Dragonfire is a British laser directed-energy weapon technology demonstrator. It was first unveiled to the public in 2017 at the DSEI conference in London and is being developed by UK Dragonfire, a consortium consisting of MBDA UK, Leonardo UK, Qinetiq and Dstl. As a technology demonstrator, it will be used to assess laser directed-energy weapons and their potential applications within the British Armed Forces.

Development
The weapon was first shown publicly at the 2017 DSEI conference in London. A contract worth £30 million was subsequently awarded by Dstl to an industry consortium, named UK Dragonfire, led by MBDA UK with QinetiQ, Leonardo, GKN, Arke, BAE Systems and Marshall Land Systems participating, to develop a technology demonstrator. Trials were to begin in 2018, followed by a major demonstration in 2019, however the COVID-19 pandemic and technical problems caused delays.

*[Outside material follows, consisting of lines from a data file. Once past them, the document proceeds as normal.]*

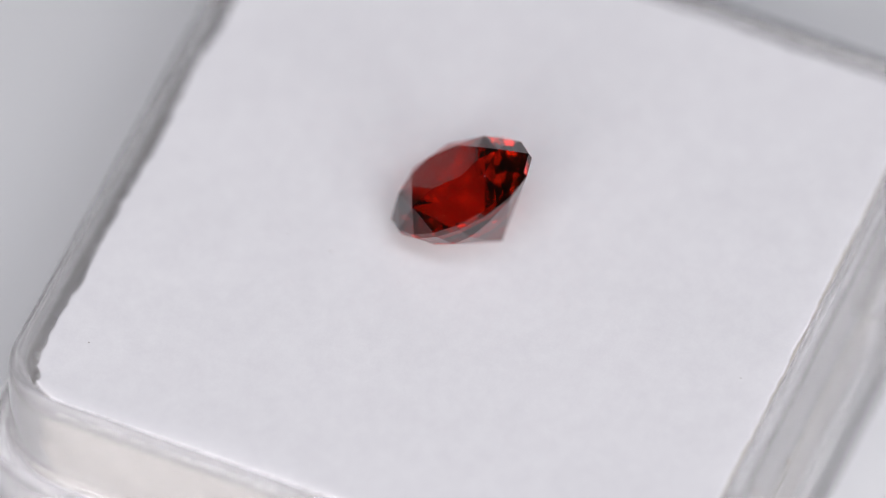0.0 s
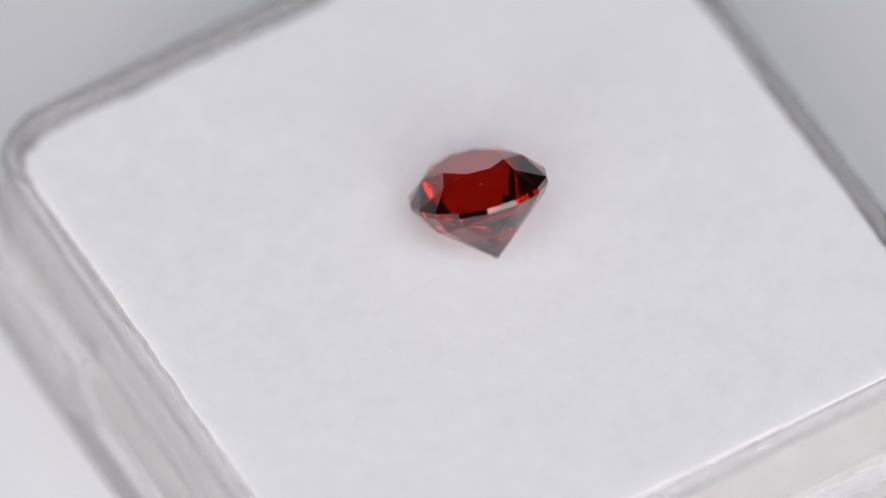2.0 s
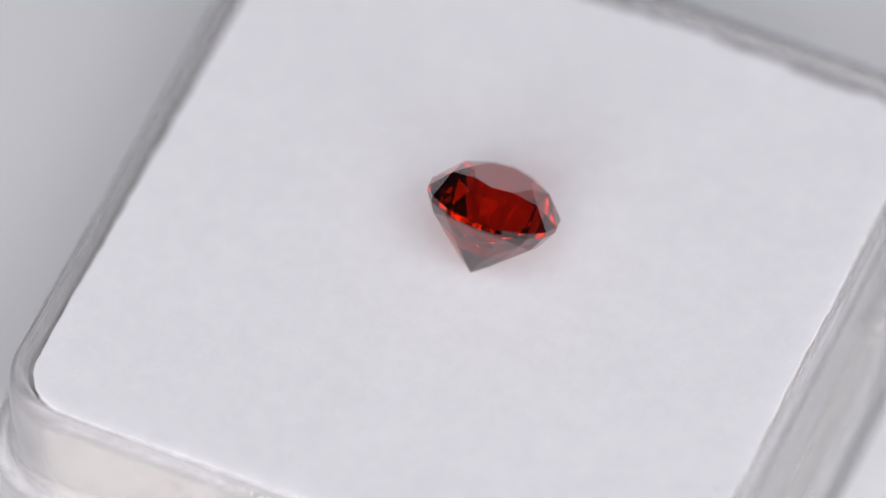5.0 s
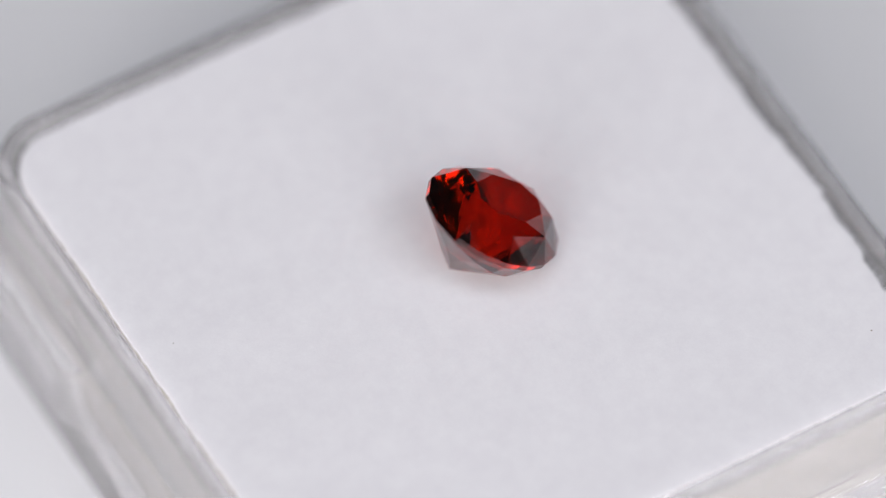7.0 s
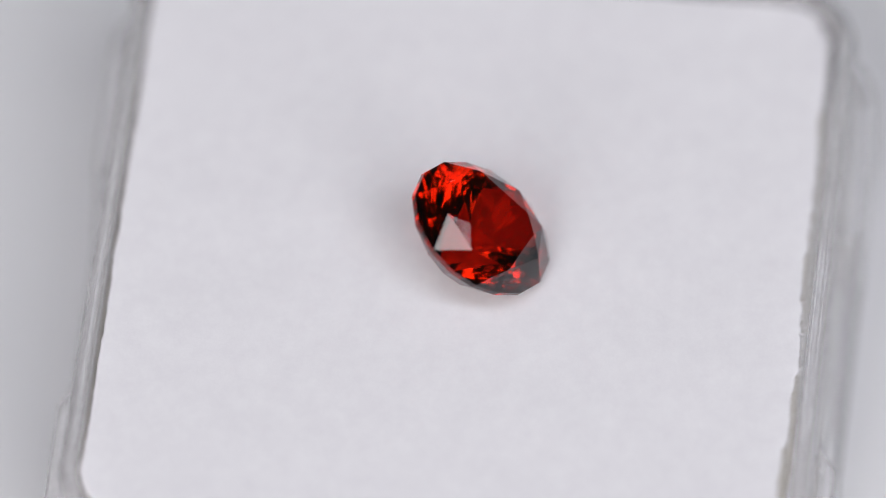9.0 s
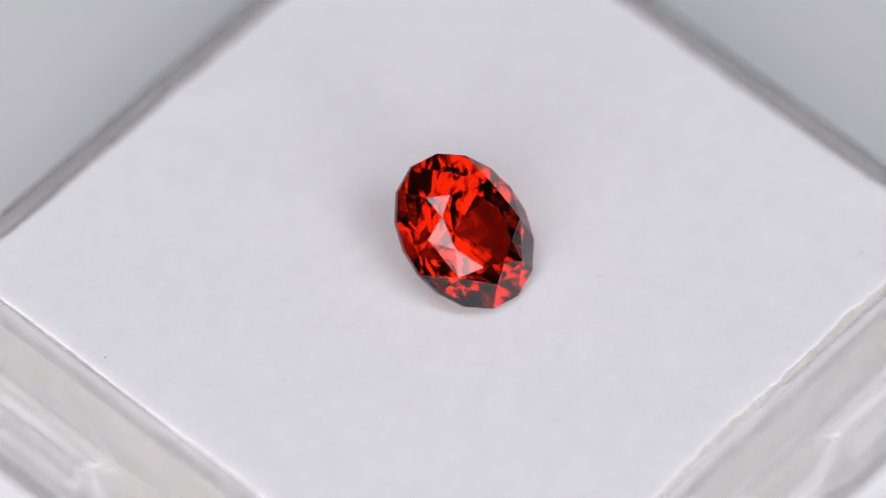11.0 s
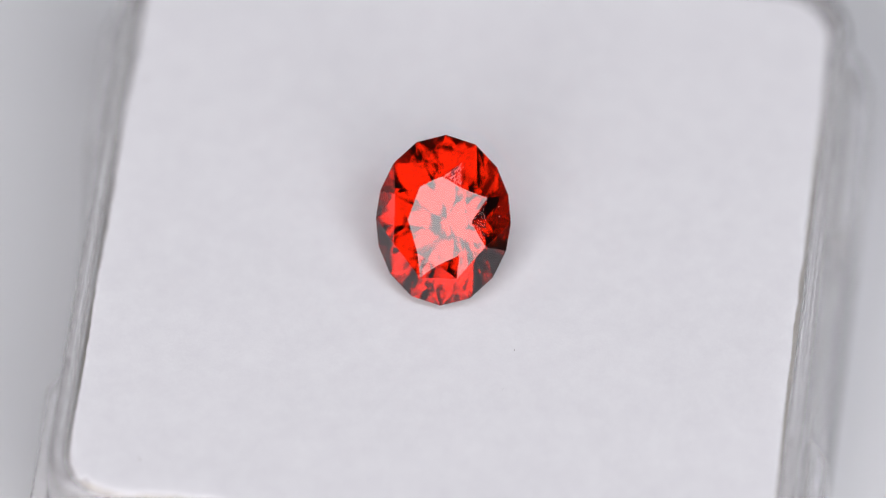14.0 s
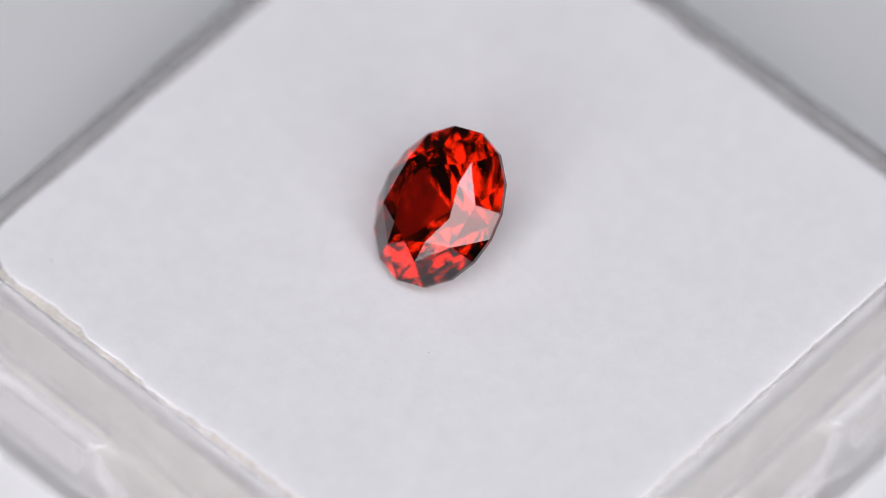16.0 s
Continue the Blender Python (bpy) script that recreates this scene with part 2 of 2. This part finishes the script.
# ---- the setting ----
def box_mesh(name, hx, hy, z0, z1, mat):
    verts = [(x, y, z) for z in (z0, z1) for x, y in ((-hx, -hy), (hx, -hy), (hx, hy), (-hx, hy))]
    faces = [(3, 2, 1, 0), (4, 5, 6, 7), (0, 1, 5, 4), (1, 2, 6, 5), (2, 3, 7, 6), (3, 0, 4, 7)]
    return mesh_of(name, verts, faces, mat)


def desk_top():
    return tagged(new("ground", box_mesh("ground", 2, 2, -0.03, -0.0006, DESK)), "dark desk top under the white paper", "desk top", kind="structure")


def paper_sheet():
    return tagged(new("backdrop", box_mesh("backdrop", 0.12, 0.098, -0.0005, 0, PAPER)), "plain white paper under the box", "paper", kind="structure")


desk_top()
paper_sheet()
BOX = gem_box()
PAD = felt_pad()
GEMSTONE = gemstone()

# lint on the pad: place on the turning box, size and stretch
for i, (x, y, size, stretch) in enumerate(((-1.65, -12.26, 0.028, 1.0), (11.42, 11.58, 0.036, 1.2), (-2.39, 4.78, 0.018, 2.6), (-2.15, 6.69, 0.016, 1.6),
                                           (13.45, -6.77, 0.035, 1.4), (-10.12, 11.67, 0.026, 1.8))):
    ob = part("lint_speck", fleck(i, size, stretch), PAD, "tiny dark lint speck")
    ob.matrix_basis = pose(x * MM, y * MM, (TOP + pad_height(x - PAD_X, y - PAD_Y) + 0.02) * MM, 0, 0, 47 * i)
# and on the plastic wall
for i, (s, d, size, stretch) in enumerate(((-6.4, 0.66, 0.085, 1.6), (-1.76, 0.49, 0.03, 4.0), (-2.84, 3.3, 0.04, 5.0))):
    ob = part("lint_speck", fleck(20 + i, size, stretch), BOX, "tiny dark lint speck")
    ob.matrix_basis = pose((s + PAD_X) * MM, (-HALF_Y - 1.09 + PAD_Y) * MM, (TOP - d) * MM, 90, 60 * i, 0)
# dust on the crown of the stone
for i, (x, y, z, mat) in enumerate(((0.75, 2.25, 0.885, HAIR), (0.83, 2.1, 0.915, HAIR), (2.22, 0.635, 0.505, LINT), (2.245, 0.24, 0.505, LINT))):
    me = fleck(40 + i, 0.02 if i < 2 else 0.024, 1.2)
    me.materials[0] = mat
    part("dust_speck", me, GEMSTONE, "tiny pale dust speck" if i < 2 else "tiny dark dust speck").location = (x * MM, y * MM, z * MM)


def motions():
    """The box turns evenly on its stand with all that lies in it."""
    times = [i / 10 for i in range(161)]
    for thing, start in ((BOX, Matrix()), (PAD, Matrix()), (GEMSTONE, STONE)):
        walk(thing, [(t, pose(0, 0, 0, 0, 0, RATE * (t - SQUARE_AT)) @ start) for t in times])


motions()
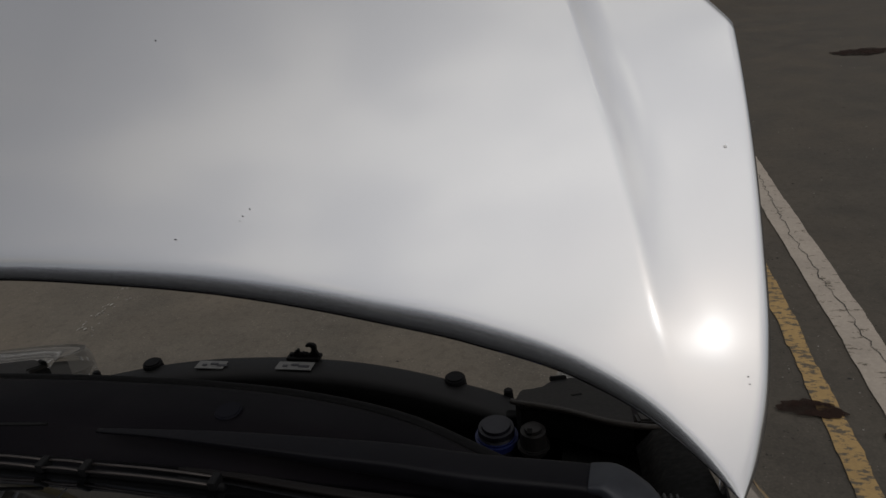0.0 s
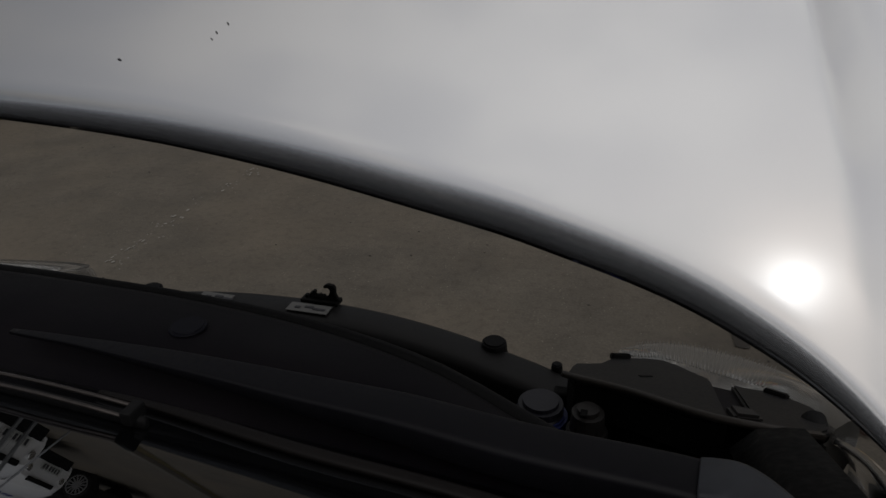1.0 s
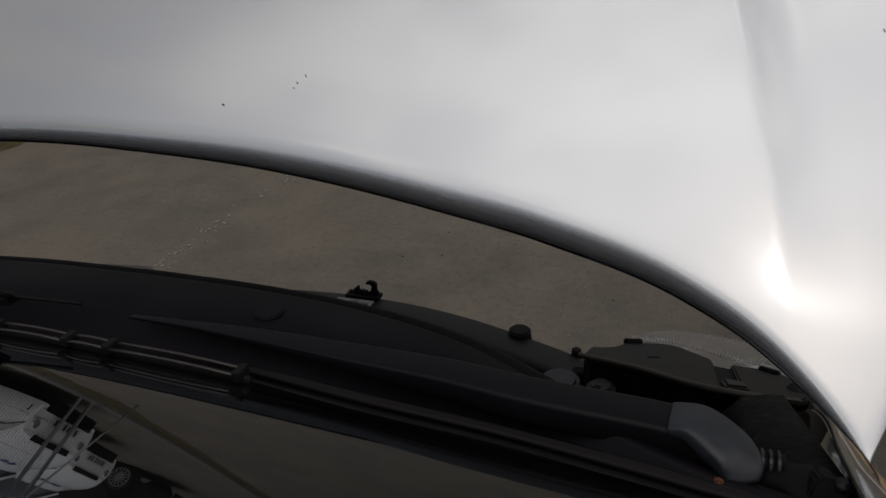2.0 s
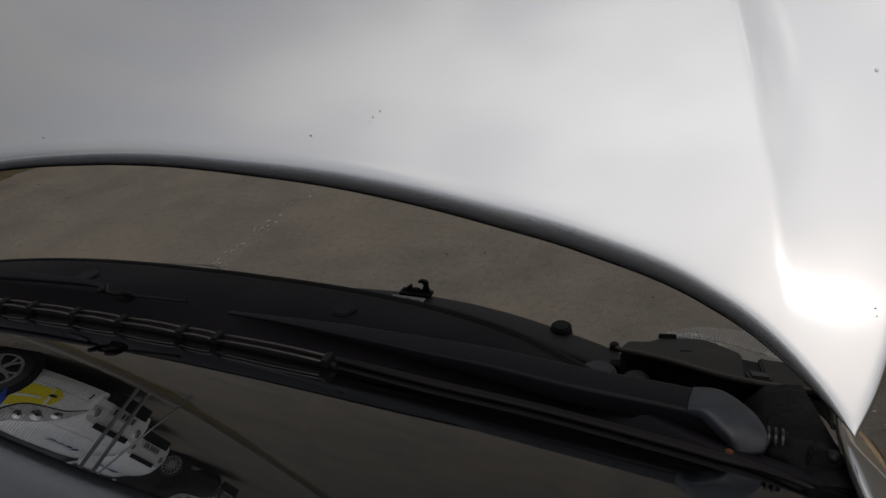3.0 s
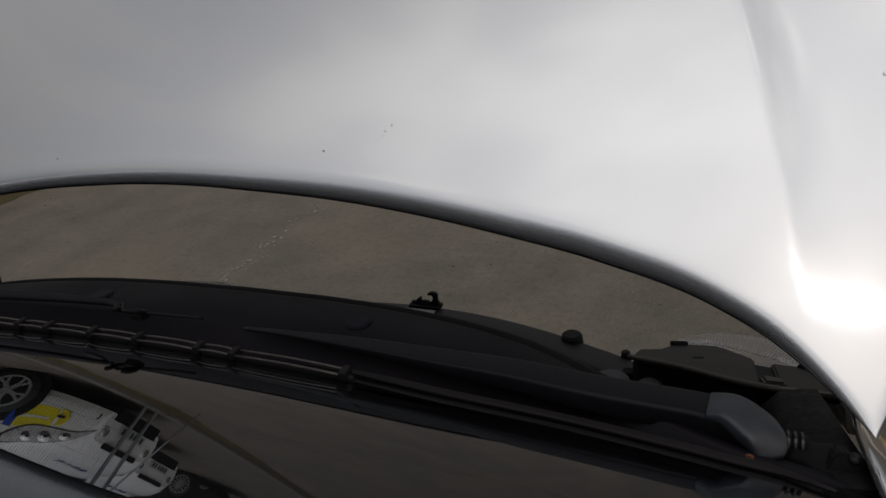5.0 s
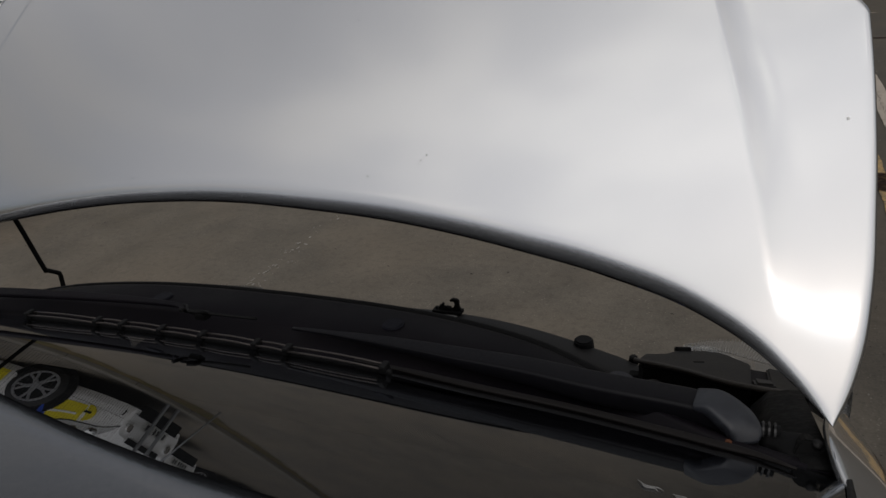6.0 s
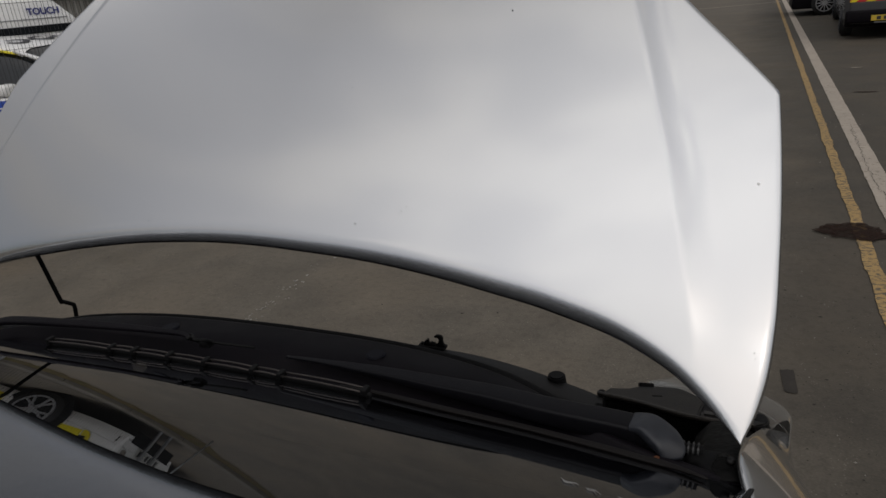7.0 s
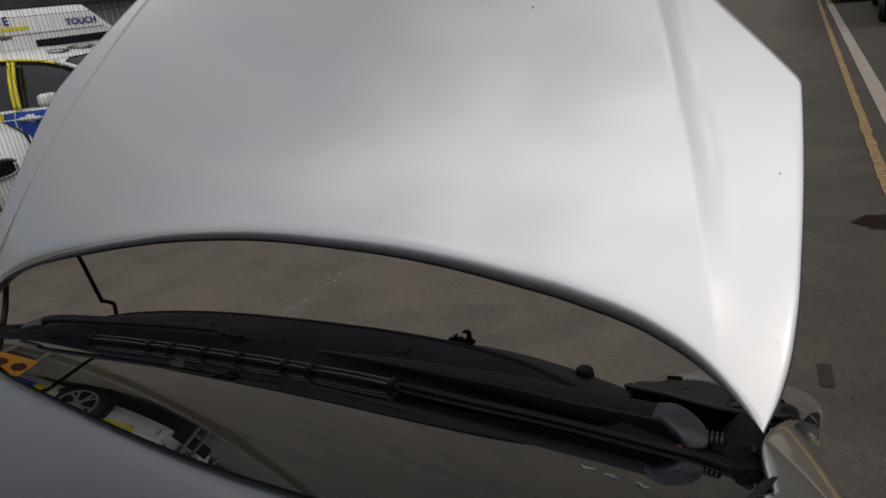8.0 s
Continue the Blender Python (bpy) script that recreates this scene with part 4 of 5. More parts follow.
    part("cover_tab", tilted_slab([(side * x, y) for x, y in ((.528, .584), (.556, .602), (.560, .594), (.534, .576))], .012, .012, .002), M_TRIM, lamp)
    part("cover_tab", tilted_slab([(side * x, y) for x, y in ((.726, .502), (.748, .474), (.740, .466), (.720, .492))], .010, .012, .002), M_TRIM, lamp)
    part("cover_slot", tilted_slab([(side * x, y) for x, y in ((.570, .476), (.586, .488), (.588, .482), (.573, .470))], .005, .002, 0), M_BAY, lamp)
    edge = smooth_path([(side * x, y, slope_z(y) + .003) for x, y in ((.480, .424), (.500, .412), (.523, .404), (.569, .380), (.623, .336), (.661, .320), (.718, .314), (.744, .312))], 4)
    tube("cover_edge", edge, .0045, M_EDGE, lamp, "folded metal edge")
    part("end_clip", tilted_slab([(side * x, y) for x, y in ((.722, .316), (.742, .320), (.744, .306), (.724, .302))], .008, .006, .001), M_EDGE, lamp, "dull metal clip")
    part("end_cap", cyl(.013, .011, .034, (side * .752, .372, slope_z(.372) - .004), "y", 16, .004), M_RUBBER, lamp, "black rubber end cap", True)

# the rest of the body
bumper_y = curve_of((0, .3, .55, .70, .80, .845), (.90, .885, .84, .77, .62, .42))
skin("front_bumper", [[(x, float(bumper_y(abs(x))) + d, z) for x in np.linspace(-.845, .845, 41)] for d, z in ((-.10, .40), (-.05, .40), (.0, .37), (.01, .33), (-.01, .27), (-.06, .22))], M_PAINT, car, "silver front bumper", thick=.004)
part("grille", box((.80, .03, .06), (0, .87, .34), .01), M_PLASTIC, car, "black plastic grille")
for side in (1, -1):
    rows = []
    for y in np.linspace(-.30, -3.05, 24):
        tuck = .10 * ease((-y - 2.4) / .7)
        rows.append([(side * (x - tuck), y, z) for x, z in ((.80, .24), (.845, .34), (.857, .55), (.855, .74), (.835, .93), (.800, 1.0))])
    skin("body_side", rows if side < 0 else [r[::-1] for r in rows], M_PAINT, car, "silver doors and rear quarter", thick=.004)
    rows = []
    for y in np.linspace(-.50, -2.95, 20):
        top = min(1.56, 1.0 + .60 * (-y - .28))
        rows.append([(side * (.795 - .17 * t * (top - 1) / .56), y, 1.0 + (top - 1.0) * t) for t in (0, .5, 1)])
    skin("side_window", rows if side < 0 else [r[::-1] for r in rows], M_CARGLASS, car, "dark side windows", thick=.004)
    edge = [Vector(glass_point(side * 1.0, v)) for v in np.linspace(0, 1, 12)]
    bar("windscreen_pillar", [p + Vector((side * (.016 + .006 * min(1, i / 3)), 0, -.018 - .012 * max(0, 1 - i / 2))) for i, p in enumerate(edge)], [.008, .030, .042] + [.05] * 9, [.008, .030, .042] + [.05] * 9, M_PAINT, car, "silver windscreen pillar", n=28)
    bar("screen_trim", [p + Vector((side * .004, 0, .002)) for p in edge], [.004, .006] + [.009] * 10, [.003, .004] + [.006] * 10, M_RUBBER, car, "black trim beside the glass")
    for y in (.28, -2.30):
        make_wheel(car, (side * .755, y, .305), side, .305)
    mr = part("door_mirror", box((.20, .10, .14), (side * .93, -.62, 1.02), .035), M_PAINT, car, "silver door mirror", True)
roof_x = np.linspace(-.62, .62, 15)
top_edge = glass_point(0, 1)
skin("roof", [[(x, y, z - .10 * x * x) for x in roof_x] for y, z in ((top_edge[1], top_edge[2] + .004), (-1.35, 1.655), (-1.8, 1.69), (-2.4, 1.67), (-2.95, 1.58))], M_PAINT, car, "silver roof", thick=.004)
skin("tailgate", [[(x, y, z) for x in np.linspace(-.70, .70, 9)] for y, z in ((-2.95, 1.58), (-3.10, 1.1), (-3.16, .75), (-3.15, .3))], M_PAINT, car, "silver tailgate", thick=.004)
part("floor_pan", box((1.5, 3.2, .05), (0, -1.45, .30), .01), M_BAY, car)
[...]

It was ultimately deployed on trials in 2022 on the ranges in the Outer Hebrides, Scotland. According to MBDA, these initial low power trials proved Dragonfire's ability to track air and sea targets with exceptionally high accuracy. This was followed by high power trials in November 2022, where the weapon engaged targets using its high power laser in operationally-representative scenarios.

Characteristics
Dragonfire uses UK-pioneered beam combining technology to deliver a laser beam with increased power density, reduced defeat times and increased effective range. This is achieved, in part, through the use of tens of glass fibres, however the full technical approach remains classified. The laser and its associated targeting systems, including an electro-optical camera and second lower-power laser for imaging and tracking, are mounted to a turret. The laser is reportedly in the 50 kW class and is designed to defend land and maritime targets from threats such as missiles and mortars. Its energy demands may be met by a Flywheel Energy Storage System (FESS), a joint UK-US innovation currently in development.

The UK envisages high energy laser weapons, like Dragonfire, onboard future Royal Navy warships, British Army armoured vehicles and fighter aircraft of the Royal Air Force, including Tempest; it aims to demonstrate these concepts on board a Type 23 frigate and a Wolfhound armoured vehicle.